Okay, I wrote a big long winded reply, but I think I've solved my problems now. No more access violations (which I thought were out of bounds access) and no deadlocks. (or at least, not for the last few hours) on GPU or CPU.
My new setup;
100 host threads, 100 queues (one each)
N kernels, all instanced per-thread (no cross-queue/cross-thread kernels). All kernels on a thread use the same queue.
All writes are now non-blocking
All executions are non-blocking.
All reads are blocking.
[then kernel and data is disposed]
My problem I realised in the end was whenever I made a write or execution non-blocking, was that the data on the queue for that kernel wasn't ready. PERHAPS more threads & queues just highlighted a problem that was there, or I read somewhere about having more than one queue for a context warranted more clFinish's. (clFinish before execution also worked, but clFlush still resulted in access violations)
Anyway, now, for all my non-blocking writes I store the cl_event...
Before execution (though after clSetKernelArg) I do clWaitForEvents on all the events relevent to this kernel/queue.
All my crashes and deadlocks have gone away. I have NO mutex's host side related to opencl and execution is faster.
I wrongly assumed an execution (blocking or non-blocking) would ensure the relevent data-write
on the queue would be finished, but it seems not.
From what I infer from your post, the bug was due to your misunderstanding of asynchronous execution and nothing to do with AMD's opencl run-time. Please confirm.
And yes, Good luck and Thanks for taking time to post your experience here!
It can be a great time-saver to someone...
And,. I hope your code runs for many more hours to come and then one day terminates normally...!
Does all these mean that I can do operations below?
1)Create single context.
2)Create single oredered queue for all kernels.
3)Create an oredered queue for each write/read operation. So if I have N read and M write operations, I create N+M queues.
5)From an openmp body, simultaneously do :
5) All writes/reads are done so I can start computing on the gpu:
6)Do very similar thing for reading the results as step 5
7)repeat from 5
This way, can I get full pci-express read/write bandwidth?
Right now Im using only a single ordered queue for all read/write/compute operations and I have a single singleQueue.clFinish() at the very end. This makes me able to use only 1.4 GB/s for read/write buffer operations. I'm kind of hoping 4GB/s - 5GB/s for my gigabyte 990-xa-ud3 motherboard.

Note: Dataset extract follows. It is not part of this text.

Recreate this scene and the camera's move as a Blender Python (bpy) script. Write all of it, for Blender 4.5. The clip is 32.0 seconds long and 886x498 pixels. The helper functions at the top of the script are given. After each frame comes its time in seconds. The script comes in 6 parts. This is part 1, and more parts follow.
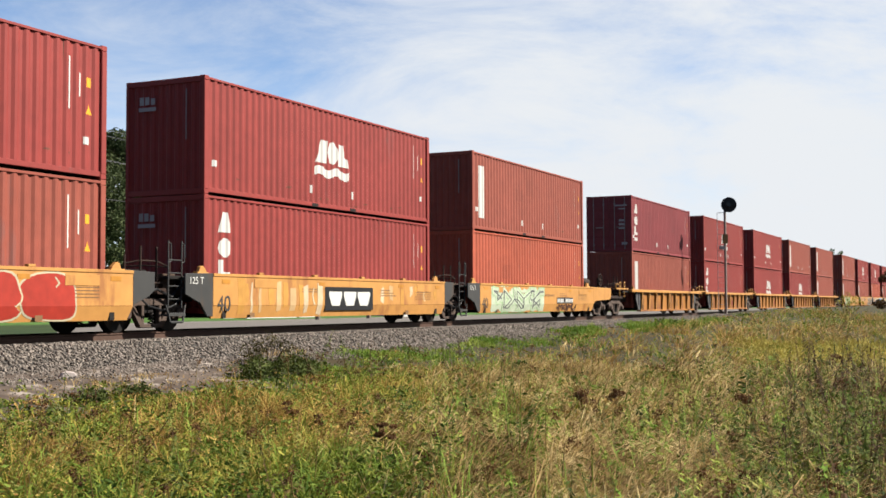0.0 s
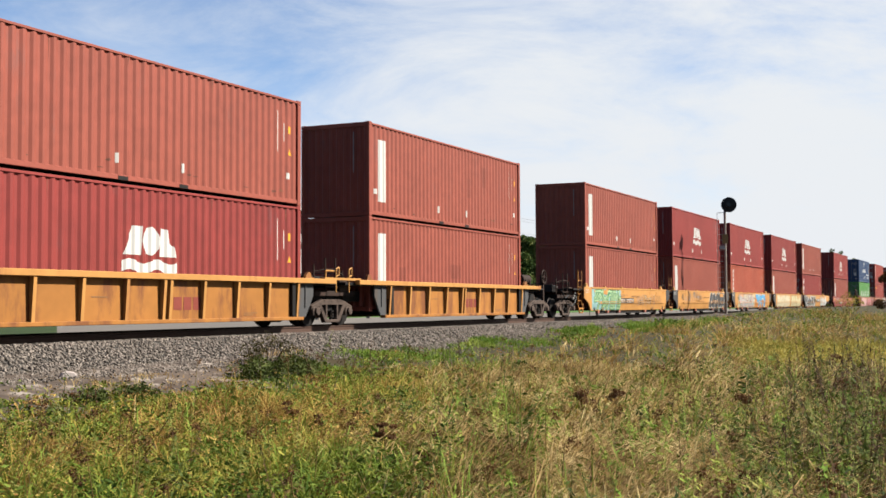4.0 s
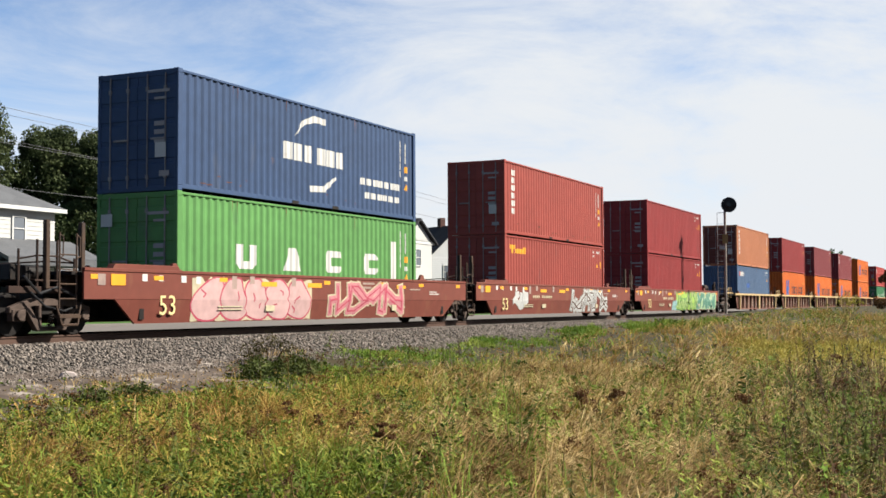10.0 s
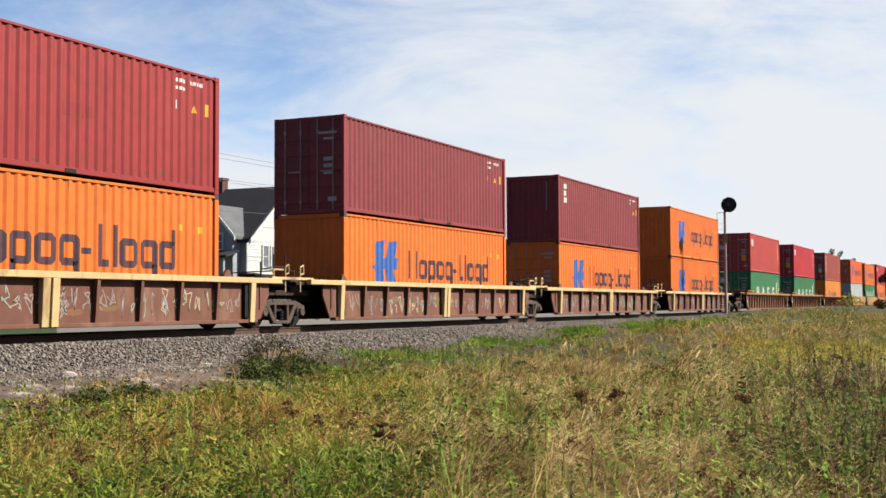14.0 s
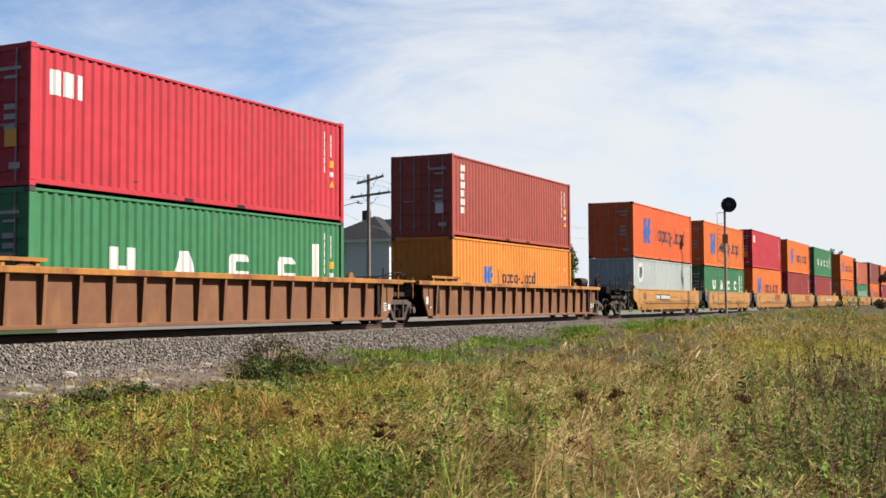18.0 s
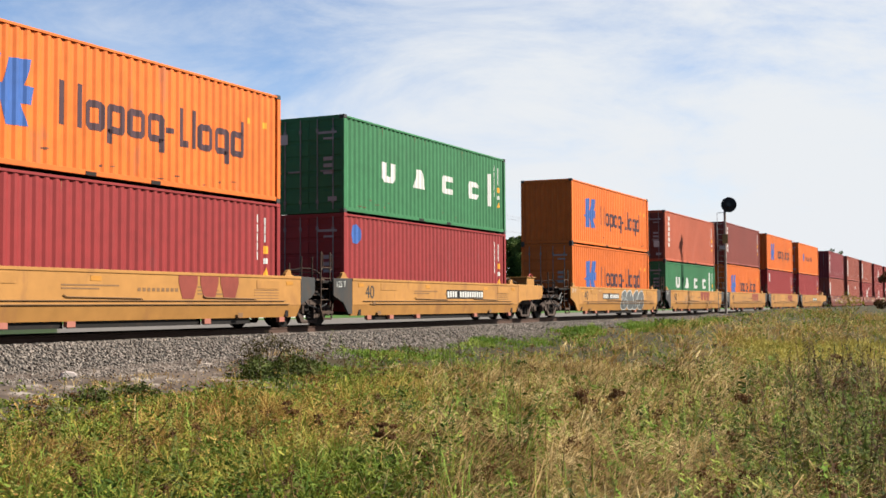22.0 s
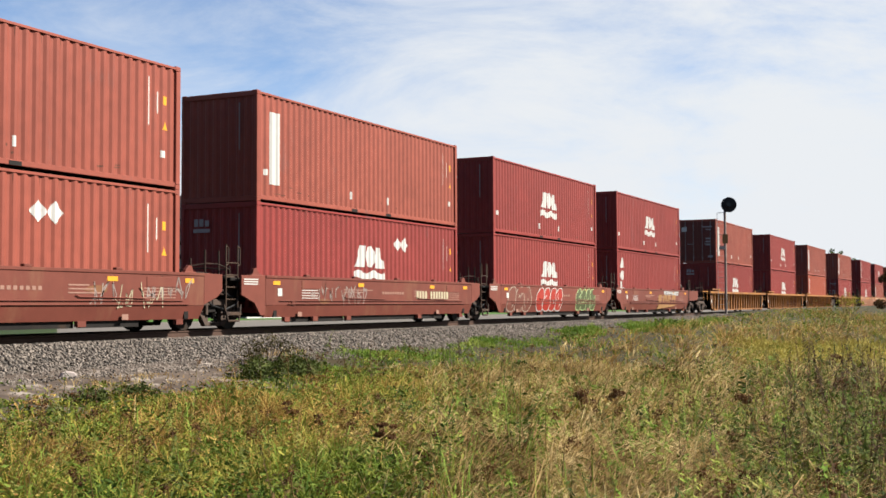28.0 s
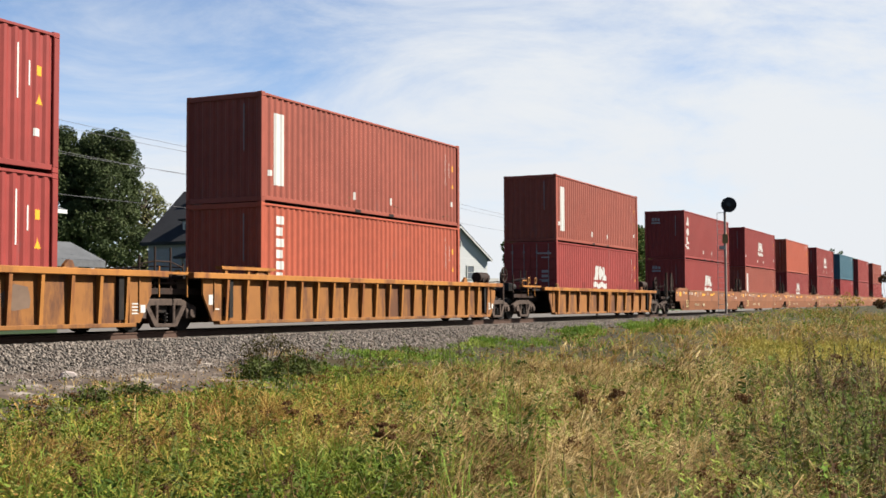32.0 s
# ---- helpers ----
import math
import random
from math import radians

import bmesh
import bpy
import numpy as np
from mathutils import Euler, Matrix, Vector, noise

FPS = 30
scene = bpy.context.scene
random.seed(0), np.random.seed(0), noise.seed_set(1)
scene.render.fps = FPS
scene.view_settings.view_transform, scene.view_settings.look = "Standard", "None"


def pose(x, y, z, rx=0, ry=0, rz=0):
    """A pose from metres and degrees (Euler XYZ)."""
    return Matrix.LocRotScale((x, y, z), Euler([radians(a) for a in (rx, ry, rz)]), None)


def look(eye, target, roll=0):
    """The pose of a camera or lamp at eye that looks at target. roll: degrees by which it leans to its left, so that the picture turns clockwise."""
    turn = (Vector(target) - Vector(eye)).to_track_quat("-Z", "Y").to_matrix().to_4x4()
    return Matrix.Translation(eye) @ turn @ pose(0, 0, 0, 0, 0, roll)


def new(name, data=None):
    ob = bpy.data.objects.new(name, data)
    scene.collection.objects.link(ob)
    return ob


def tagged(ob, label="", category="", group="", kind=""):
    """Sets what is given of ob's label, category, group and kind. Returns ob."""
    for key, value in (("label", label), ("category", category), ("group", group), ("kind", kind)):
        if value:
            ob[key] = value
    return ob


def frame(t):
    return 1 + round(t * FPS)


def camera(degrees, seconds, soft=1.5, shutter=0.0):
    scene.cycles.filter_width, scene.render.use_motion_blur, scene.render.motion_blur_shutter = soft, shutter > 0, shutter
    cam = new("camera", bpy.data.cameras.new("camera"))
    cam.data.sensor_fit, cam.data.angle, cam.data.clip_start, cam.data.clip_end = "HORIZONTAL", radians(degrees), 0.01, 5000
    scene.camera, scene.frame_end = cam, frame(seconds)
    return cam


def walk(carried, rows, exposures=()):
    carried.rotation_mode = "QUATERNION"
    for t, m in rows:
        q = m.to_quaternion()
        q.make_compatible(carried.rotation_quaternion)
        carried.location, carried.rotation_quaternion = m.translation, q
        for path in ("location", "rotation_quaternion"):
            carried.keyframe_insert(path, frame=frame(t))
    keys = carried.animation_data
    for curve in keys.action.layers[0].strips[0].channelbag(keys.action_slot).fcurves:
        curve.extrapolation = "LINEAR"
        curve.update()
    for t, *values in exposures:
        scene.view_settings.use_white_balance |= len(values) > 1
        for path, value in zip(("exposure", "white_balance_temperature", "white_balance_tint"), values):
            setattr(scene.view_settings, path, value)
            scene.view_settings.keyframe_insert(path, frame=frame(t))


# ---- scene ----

yes you can do that. you just need ensure that all chunks are finished before going to computing which want use written data. but to achieve peak transfer rate you need utilize pre-pinned buffer. look into BufferBandwith example how to achieve this peak transfer rate.
Thank you, now I have a problem, one of the buffers are not read when doing concurrent reads. Codexl shows holes. 3 simultanous reads instead of 4. But rarely. Maybe drivers are bugged? All give CL_SUCCESS.
Edit: just tested example. Clenqueuemapbuffer shows 6.5 GB/s so I should exchange clenqueuewritebuffer with clenqueuemapbuffer. (uses DMA maybe?)
CPU read shows 1.3 GB/s which must be same thing of clenqueuereadbuffer and slowness of my implementation.
Noe: even AMD examples make CodeXL throw lots of leak errors. I think codexl makes a lot of false positives.